**Supplied material**

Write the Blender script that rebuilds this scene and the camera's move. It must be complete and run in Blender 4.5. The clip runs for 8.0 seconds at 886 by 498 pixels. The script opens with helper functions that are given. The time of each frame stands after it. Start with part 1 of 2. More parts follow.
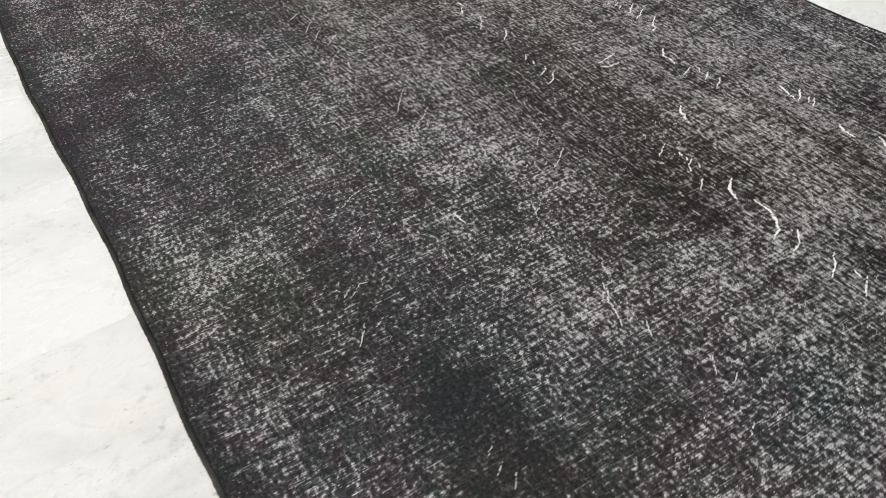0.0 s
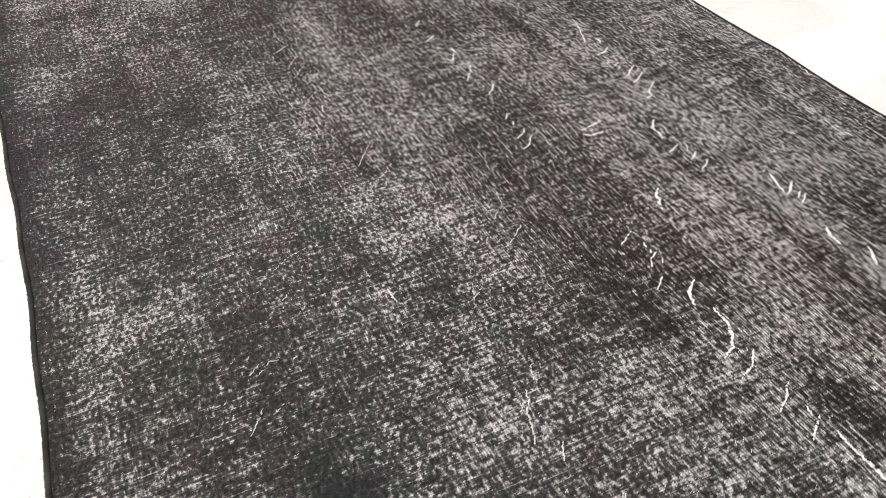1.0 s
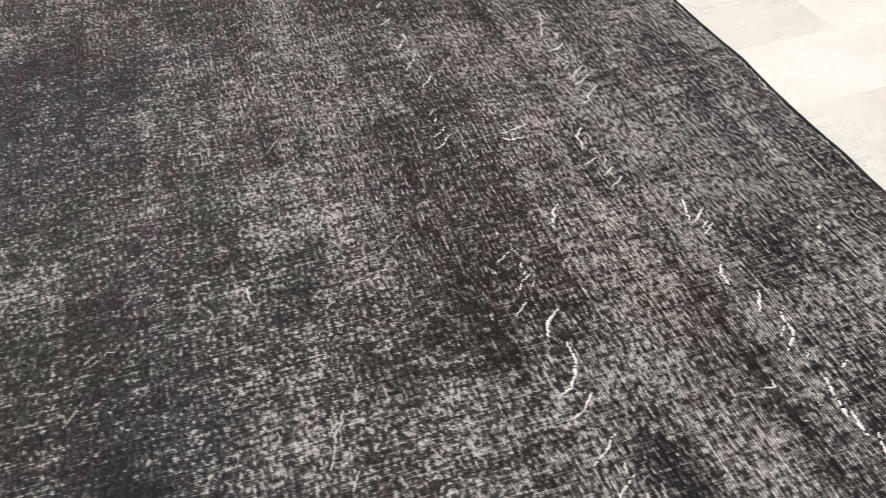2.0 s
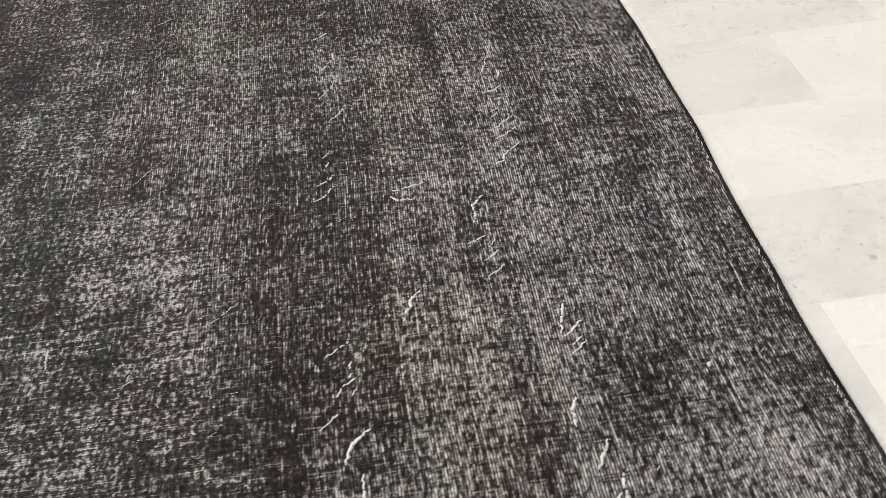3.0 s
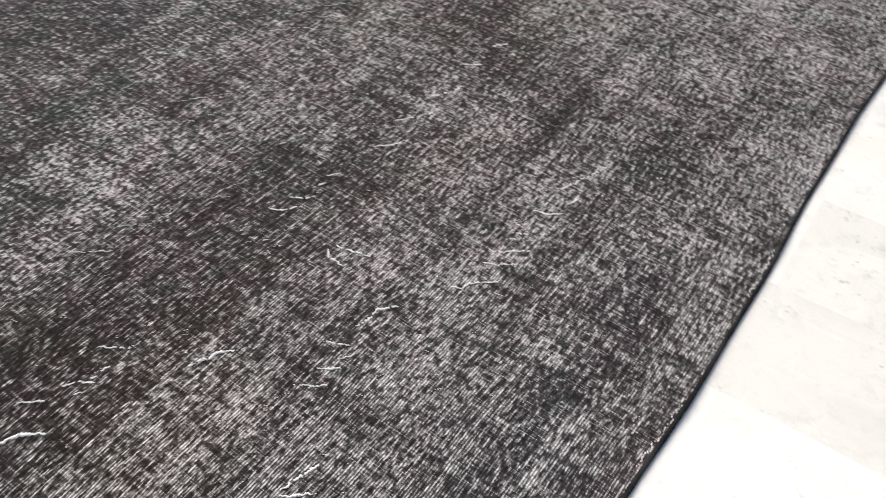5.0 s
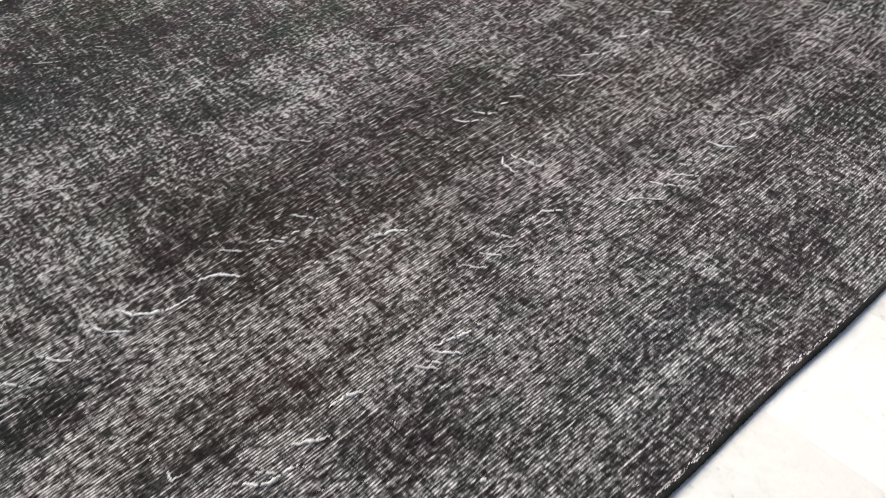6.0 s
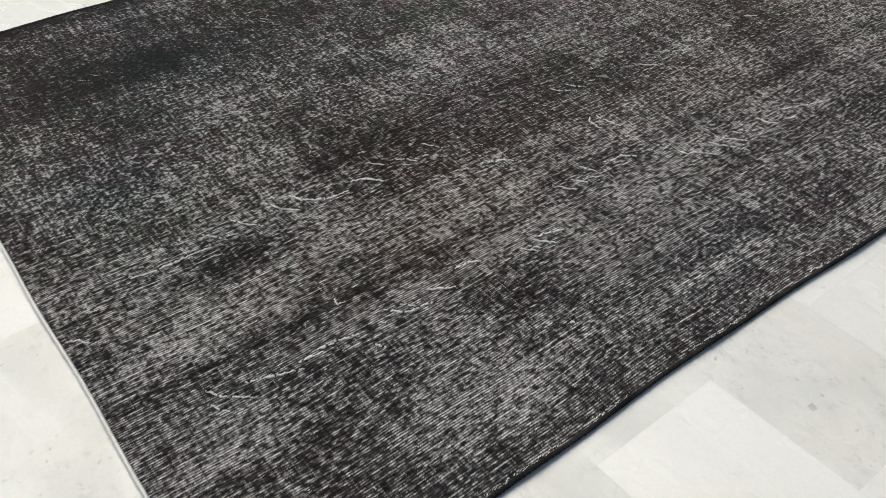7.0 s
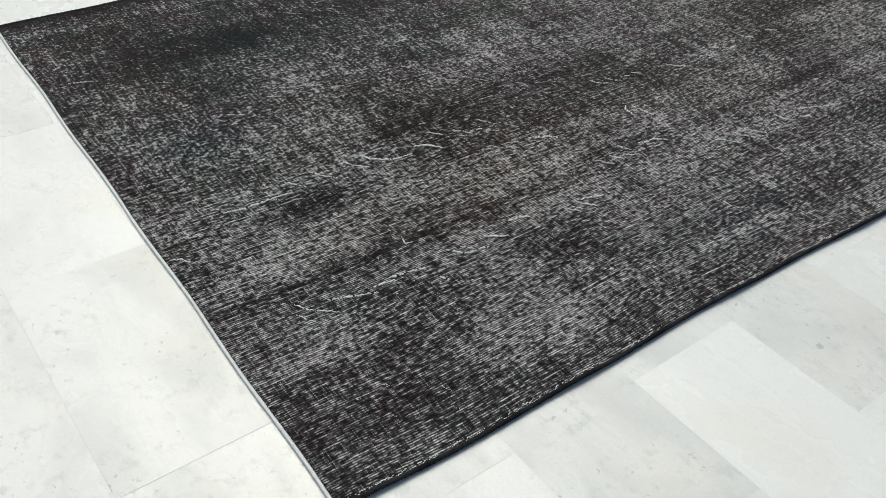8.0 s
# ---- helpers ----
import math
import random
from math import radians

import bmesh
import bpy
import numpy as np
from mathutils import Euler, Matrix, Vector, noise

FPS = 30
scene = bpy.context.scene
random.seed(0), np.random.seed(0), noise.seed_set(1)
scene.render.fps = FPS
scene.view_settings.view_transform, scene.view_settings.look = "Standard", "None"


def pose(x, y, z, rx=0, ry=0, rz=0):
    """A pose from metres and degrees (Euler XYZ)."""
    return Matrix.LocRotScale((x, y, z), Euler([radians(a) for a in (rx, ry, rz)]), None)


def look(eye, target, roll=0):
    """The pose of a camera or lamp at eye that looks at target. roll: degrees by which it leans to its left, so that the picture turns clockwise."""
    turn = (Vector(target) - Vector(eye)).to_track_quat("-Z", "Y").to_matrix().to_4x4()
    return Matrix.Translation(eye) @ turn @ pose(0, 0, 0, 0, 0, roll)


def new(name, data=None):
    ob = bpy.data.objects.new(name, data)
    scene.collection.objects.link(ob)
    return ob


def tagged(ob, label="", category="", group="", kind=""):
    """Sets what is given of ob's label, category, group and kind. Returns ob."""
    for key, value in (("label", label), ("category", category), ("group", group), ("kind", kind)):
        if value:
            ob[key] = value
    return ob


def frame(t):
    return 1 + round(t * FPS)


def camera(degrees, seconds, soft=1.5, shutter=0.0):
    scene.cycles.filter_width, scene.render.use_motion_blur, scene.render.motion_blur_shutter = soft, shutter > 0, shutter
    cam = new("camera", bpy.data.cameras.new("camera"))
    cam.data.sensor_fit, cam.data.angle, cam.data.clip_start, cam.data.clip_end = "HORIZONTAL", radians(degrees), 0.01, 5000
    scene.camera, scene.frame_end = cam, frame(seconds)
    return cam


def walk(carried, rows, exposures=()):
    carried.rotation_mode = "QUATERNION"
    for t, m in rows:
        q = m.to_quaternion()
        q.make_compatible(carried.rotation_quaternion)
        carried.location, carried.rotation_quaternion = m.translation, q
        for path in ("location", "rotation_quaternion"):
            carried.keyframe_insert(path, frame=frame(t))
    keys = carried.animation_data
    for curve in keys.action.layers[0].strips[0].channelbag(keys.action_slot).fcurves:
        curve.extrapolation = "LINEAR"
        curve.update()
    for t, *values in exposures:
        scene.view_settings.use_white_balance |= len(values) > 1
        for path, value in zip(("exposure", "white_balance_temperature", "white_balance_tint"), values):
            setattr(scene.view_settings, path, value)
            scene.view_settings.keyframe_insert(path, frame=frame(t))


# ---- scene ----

**Problem details**
Write out the whole listing exactly, and drop the pictures.

**The answer**
Write the Blender script that rebuilds this scene and the camera's move. It must be complete and run in Blender 4.5. The clip runs for 8.0 seconds at 886 by 498 pixels. The script opens with helper functions that are given. The time of each frame stands after it. Start with part 1 of 2. More parts follow.
0.0 s
1.0 s
2.0 s
3.0 s
5.0 s
6.0 s
7.0 s
8.0 s
# ---- helpers ----
import math
import random
from math import radians

import bmesh
import bpy
import numpy as np
from mathutils import Euler, Matrix, Vector, noise

FPS = 30
scene = bpy.context.scene
random.seed(0), np.random.seed(0), noise.seed_set(1)
scene.render.fps = FPS
scene.view_settings.view_transform, scene.view_settings.look = "Standard", "None"


def pose(x, y, z, rx=0, ry=0, rz=0):
    """A pose from metres and degrees (Euler XYZ)."""
    return Matrix.LocRotScale((x, y, z), Euler([radians(a) for a in (rx, ry, rz)]), None)


def look(eye, target, roll=0):
    """The pose of a camera or lamp at eye that looks at target. roll: degrees by which it leans to its left, so that the picture turns clockwise."""
    turn = (Vector(target) - Vector(eye)).to_track_quat("-Z", "Y").to_matrix().to_4x4()
    return Matrix.Translation(eye) @ turn @ pose(0, 0, 0, 0, 0, roll)


def new(name, data=None):
    ob = bpy.data.objects.new(name, data)
    scene.collection.objects.link(ob)
    return ob


def tagged(ob, label="", category="", group="", kind=""):
    """Sets what is given of ob's label, category, group and kind. Returns ob."""
    for key, value in (("label", label), ("category", category), ("group", group), ("kind", kind)):
        if value:
            ob[key] = value
    return ob


def frame(t):
    return 1 + round(t * FPS)


def camera(degrees, seconds, soft=1.5, shutter=0.0):
    scene.cycles.filter_width, scene.render.use_motion_blur, scene.render.motion_blur_shutter = soft, shutter > 0, shutter
    cam = new("camera", bpy.data.cameras.new("camera"))
    cam.data.sensor_fit, cam.data.angle, cam.data.clip_start, cam.data.clip_end = "HORIZONTAL", radians(degrees), 0.01, 5000
    scene.camera, scene.frame_end = cam, frame(seconds)
    return cam


def walk(carried, rows, exposures=()):
    carried.rotation_mode = "QUATERNION"
    for t, m in rows:
        q = m.to_quaternion()
        q.make_compatible(carried.rotation_quaternion)
        carried.location, carried.rotation_quaternion = m.translation, q
        for path in ("location", "rotation_quaternion"):
            carried.keyframe_insert(path, frame=frame(t))
    keys = carried.animation_data
    for curve in keys.action.layers[0].strips[0].channelbag(keys.action_slot).fcurves:
        curve.extrapolation = "LINEAR"
        curve.update()
    for t, *values in exposures:
        scene.view_settings.use_white_balance |= len(values) > 1
        for path, value in zip(("exposure", "white_balance_temperature", "white_balance_tint"), values):
            setattr(scene.view_settings, path, value)
            scene.view_settings.keyframe_insert(path, frame=frame(t))


# ---- scene ----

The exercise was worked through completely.